We got to Num, camped in the center of town, and sought out some beer. There was none at first, but then someone had some. The lack of readily available alcohol would come to be evidence of the presence of Maoists, but we did not know that then. The beer was warm. Num never, ever had ice. Num had no electricity. The beer was delicious. We found a seamstress and that was a good thing, for in the three days since we left Kathmandu we had shrunk. In fact, if there had not been a seamstress our clothes would be just fine. But I now see that we were aware that this would be our last chance to participate in life, that part of life in which you needed things done for you, luxurious things; your clothes needed tending, and your clothes were beyond necessary. We employed the seamstress to take in our underwear, fasten buttons, tighten pants, mend something or other. She did it well and we were very pleased.

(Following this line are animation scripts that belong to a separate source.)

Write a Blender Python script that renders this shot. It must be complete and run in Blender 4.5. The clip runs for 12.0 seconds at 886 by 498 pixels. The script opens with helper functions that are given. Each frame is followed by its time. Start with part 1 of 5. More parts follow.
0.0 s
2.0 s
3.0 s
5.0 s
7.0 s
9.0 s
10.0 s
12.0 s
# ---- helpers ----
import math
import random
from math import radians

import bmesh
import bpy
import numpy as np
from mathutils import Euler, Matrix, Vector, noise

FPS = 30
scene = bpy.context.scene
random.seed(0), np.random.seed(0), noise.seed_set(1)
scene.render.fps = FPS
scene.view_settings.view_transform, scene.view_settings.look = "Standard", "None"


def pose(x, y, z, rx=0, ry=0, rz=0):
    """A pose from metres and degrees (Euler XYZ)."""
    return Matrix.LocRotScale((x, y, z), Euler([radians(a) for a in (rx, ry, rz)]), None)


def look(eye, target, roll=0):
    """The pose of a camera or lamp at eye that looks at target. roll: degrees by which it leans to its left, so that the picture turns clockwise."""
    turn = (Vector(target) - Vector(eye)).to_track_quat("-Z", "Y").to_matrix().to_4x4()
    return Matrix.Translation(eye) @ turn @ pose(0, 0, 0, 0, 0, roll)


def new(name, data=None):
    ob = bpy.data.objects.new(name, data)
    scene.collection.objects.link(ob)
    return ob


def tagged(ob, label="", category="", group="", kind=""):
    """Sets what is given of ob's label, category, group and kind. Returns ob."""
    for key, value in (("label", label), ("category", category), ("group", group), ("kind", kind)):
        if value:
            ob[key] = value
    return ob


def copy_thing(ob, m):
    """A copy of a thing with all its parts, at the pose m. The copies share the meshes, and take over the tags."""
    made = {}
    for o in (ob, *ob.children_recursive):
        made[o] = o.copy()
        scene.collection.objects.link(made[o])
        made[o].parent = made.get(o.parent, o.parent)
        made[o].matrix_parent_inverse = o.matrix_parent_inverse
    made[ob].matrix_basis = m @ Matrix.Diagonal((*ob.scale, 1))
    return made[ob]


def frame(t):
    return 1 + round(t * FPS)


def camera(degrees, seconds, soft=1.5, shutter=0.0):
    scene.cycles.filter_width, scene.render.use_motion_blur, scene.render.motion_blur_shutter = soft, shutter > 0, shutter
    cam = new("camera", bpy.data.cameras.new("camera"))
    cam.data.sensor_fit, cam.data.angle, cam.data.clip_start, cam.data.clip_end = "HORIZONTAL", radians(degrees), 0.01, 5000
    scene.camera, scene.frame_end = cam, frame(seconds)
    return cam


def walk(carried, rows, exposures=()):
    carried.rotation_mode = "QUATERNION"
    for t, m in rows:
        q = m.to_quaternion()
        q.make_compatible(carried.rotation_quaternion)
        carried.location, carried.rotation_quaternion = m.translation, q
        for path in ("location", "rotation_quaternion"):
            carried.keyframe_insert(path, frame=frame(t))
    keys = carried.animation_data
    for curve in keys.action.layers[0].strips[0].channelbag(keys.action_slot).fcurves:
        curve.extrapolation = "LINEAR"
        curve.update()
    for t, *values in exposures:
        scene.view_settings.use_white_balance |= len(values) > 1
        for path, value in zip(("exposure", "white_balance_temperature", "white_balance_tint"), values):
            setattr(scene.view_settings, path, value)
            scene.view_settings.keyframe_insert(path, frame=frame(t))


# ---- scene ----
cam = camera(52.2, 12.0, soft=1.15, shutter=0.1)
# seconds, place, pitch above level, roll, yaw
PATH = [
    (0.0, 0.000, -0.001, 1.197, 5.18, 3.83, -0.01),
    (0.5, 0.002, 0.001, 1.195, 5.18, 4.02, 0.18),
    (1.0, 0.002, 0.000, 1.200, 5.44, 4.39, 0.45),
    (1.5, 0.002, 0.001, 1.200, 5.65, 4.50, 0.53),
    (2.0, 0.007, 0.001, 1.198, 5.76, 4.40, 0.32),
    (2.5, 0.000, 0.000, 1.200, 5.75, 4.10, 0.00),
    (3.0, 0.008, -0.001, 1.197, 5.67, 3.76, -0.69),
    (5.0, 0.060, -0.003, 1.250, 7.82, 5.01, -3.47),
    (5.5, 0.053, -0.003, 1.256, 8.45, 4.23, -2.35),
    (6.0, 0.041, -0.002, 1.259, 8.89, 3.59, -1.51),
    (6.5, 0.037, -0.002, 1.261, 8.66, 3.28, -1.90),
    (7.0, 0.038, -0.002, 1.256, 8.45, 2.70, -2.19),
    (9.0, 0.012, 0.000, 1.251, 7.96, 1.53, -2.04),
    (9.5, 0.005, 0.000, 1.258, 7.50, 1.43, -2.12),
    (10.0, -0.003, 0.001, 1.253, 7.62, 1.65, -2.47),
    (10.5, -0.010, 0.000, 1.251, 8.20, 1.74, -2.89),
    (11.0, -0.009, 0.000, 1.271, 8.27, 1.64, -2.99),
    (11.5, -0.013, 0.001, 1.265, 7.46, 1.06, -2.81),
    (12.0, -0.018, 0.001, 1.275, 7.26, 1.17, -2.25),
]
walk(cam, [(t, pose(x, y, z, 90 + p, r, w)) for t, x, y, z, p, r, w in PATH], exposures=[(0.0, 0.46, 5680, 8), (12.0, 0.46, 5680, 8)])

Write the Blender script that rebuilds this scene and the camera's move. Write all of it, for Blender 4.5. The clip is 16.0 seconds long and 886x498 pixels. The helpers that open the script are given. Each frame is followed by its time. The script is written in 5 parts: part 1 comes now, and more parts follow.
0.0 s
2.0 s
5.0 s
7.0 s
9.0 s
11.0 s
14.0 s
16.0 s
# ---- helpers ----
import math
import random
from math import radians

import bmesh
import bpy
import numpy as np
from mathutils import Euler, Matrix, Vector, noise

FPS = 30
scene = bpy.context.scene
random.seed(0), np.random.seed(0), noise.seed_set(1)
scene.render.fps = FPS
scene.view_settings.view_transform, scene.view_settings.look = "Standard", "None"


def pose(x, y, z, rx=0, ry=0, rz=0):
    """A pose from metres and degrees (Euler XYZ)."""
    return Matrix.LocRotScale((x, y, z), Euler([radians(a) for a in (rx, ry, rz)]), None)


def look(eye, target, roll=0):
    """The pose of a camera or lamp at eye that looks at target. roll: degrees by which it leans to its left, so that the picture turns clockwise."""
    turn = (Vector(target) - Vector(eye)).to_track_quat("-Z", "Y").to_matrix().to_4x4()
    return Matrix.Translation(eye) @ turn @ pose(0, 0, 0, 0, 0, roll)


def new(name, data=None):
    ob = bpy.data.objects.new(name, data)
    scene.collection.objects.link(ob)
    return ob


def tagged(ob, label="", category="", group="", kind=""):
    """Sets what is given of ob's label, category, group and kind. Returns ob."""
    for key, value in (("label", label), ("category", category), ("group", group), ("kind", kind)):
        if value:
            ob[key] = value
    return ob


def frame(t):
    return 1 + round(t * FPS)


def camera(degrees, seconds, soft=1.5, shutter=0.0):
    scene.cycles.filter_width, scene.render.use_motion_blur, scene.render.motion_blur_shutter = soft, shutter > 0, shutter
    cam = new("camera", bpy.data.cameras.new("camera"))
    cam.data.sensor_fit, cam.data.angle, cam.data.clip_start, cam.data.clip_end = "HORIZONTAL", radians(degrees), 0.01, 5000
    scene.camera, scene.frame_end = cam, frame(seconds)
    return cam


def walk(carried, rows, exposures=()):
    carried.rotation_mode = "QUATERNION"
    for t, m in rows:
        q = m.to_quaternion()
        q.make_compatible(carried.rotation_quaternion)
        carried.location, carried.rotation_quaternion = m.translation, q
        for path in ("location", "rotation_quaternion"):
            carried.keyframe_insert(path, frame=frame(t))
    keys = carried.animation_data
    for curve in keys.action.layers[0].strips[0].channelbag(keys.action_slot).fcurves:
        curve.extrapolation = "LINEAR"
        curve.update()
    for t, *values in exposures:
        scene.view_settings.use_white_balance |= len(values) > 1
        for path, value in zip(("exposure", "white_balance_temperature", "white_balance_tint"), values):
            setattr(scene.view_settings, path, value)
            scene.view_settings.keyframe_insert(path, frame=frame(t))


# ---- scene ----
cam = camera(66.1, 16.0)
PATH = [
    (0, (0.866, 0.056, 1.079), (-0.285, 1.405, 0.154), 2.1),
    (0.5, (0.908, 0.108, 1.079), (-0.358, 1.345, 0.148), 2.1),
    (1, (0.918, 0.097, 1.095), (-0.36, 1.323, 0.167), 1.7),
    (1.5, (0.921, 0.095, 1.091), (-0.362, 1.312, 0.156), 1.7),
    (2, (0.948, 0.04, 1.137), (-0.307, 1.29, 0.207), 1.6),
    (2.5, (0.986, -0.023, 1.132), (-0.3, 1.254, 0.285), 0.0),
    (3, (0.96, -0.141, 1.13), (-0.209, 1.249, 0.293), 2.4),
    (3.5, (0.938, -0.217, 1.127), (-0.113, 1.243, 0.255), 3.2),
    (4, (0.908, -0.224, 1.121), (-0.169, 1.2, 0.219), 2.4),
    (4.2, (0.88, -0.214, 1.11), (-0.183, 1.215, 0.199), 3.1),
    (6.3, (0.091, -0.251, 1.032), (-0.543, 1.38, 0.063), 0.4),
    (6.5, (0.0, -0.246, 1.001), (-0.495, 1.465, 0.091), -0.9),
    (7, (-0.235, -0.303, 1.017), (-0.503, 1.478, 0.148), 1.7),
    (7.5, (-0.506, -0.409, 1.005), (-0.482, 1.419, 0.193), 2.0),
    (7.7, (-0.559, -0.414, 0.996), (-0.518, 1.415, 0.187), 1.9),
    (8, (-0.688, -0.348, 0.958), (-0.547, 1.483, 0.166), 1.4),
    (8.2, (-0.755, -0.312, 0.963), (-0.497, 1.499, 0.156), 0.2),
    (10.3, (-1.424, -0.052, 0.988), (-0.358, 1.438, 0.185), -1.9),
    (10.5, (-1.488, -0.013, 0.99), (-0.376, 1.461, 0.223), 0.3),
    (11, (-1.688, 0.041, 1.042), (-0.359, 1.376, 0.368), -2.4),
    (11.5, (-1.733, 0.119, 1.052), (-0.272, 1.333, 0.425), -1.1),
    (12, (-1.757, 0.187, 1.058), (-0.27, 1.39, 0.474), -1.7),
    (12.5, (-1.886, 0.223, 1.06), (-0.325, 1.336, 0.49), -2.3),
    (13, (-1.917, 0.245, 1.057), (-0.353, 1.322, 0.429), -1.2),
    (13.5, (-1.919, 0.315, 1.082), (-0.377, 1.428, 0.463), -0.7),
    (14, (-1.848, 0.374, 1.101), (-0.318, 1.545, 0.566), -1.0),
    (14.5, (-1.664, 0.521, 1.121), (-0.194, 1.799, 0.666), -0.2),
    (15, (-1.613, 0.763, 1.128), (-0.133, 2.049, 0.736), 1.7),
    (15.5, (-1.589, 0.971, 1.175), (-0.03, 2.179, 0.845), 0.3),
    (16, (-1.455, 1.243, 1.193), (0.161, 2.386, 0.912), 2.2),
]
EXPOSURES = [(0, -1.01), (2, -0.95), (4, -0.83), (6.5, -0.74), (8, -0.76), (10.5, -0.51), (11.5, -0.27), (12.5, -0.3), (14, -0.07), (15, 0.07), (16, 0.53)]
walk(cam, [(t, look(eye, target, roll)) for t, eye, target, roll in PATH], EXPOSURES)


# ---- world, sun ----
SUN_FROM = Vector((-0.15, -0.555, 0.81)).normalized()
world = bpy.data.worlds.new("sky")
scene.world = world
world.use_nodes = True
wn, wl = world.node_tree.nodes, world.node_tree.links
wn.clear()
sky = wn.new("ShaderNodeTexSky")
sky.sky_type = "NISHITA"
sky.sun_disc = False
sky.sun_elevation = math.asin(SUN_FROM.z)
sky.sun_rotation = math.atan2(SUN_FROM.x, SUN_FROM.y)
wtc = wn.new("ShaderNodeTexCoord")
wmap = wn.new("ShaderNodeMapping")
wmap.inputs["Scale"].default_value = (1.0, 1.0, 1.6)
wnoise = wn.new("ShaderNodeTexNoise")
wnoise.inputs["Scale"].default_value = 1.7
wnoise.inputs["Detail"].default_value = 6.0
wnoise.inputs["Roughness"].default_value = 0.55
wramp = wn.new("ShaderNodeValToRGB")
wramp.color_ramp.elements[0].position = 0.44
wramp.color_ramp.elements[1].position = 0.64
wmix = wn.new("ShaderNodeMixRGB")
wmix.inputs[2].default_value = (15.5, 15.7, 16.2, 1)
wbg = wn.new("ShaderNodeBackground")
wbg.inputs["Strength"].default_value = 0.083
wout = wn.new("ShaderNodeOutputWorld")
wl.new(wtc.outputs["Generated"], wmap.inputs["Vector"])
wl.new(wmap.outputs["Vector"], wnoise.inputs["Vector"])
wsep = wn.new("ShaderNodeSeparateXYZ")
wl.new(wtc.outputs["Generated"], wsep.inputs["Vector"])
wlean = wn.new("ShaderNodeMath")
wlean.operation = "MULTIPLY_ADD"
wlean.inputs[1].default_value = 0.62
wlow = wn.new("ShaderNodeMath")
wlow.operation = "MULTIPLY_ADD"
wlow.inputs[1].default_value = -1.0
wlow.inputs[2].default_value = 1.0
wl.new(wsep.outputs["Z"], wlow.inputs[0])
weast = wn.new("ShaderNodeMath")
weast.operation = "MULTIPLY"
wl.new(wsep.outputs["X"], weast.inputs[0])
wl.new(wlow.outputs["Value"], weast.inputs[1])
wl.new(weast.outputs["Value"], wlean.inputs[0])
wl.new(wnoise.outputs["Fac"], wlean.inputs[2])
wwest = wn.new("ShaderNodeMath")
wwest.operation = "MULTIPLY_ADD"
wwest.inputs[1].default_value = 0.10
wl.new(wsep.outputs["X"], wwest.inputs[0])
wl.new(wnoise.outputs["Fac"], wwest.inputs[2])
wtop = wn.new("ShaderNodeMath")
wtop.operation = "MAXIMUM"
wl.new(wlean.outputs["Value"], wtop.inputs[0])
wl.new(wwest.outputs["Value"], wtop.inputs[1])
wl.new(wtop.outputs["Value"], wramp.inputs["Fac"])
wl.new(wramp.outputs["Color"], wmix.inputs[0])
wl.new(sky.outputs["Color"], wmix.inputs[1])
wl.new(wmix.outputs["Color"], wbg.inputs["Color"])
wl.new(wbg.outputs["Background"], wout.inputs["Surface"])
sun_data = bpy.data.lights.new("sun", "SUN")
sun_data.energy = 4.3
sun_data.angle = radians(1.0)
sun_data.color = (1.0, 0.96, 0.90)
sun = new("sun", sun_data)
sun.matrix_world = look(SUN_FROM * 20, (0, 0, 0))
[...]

That night there was a thunderstorm unlike any I had ever heard or lived through before. Dan and I were in our tent, tightly snuggled into our sleeping bags. It started to rain and the rain felt like water missiles directed at our tent. I was sure at any moment Dan and I would be drenched with water and part of our sleep routine would be sleeping in rain. But the tent remained upright. It was the thunder that was really frightening and remains so even in memory. The sound of the thunder was above and below us, far away and near at once, but whatever direction it came from, however near or far, it was not like any thunder I had ever experienced in real life or the imagination. There was that clapping and that roaring sound that I associate with thunder, but in this case it seemed to come from deep within the earth and the mountains that surrounded Num, and suggested that there was a more profound earth with mountains that was beyond Num. The warlike attack of rain and thunder continued throughout the night and I slept through it, and I was anxiously awake during it and then I slept through it again. We woke up to the continuing rain and then saw that we were completely locked into a thick mass of clouds. We could not see anything beyond twenty feet. We began to plan the day ahead, sitting around in Num, waiting for the weather to change days later, for the rain and the clouds that shut us in looked as if they would be that way forever. Books to be read were set out, journals to be updated, little bits of gossip to be retrieved from the depths of our brains. At about ten o’clock, the rain stopped falling, the clouds began to lift, dissolving into tiny wisps, and then the sun came out and shone with a brightness that seemed as if it had been just newly made. The whole transformation was in five minutes, from frightening and wet gloom, to hot sun and bright dry. Camp was immediately closed up and we were on our way again. We said goodbye to the campers we had met at the beginning in Tumlingtar, the ones from Spain and Germany and France. They were going off to Base Camp Makalu and would get there in seven days. They went right, we went left, and I had no thought of ever seeing them again.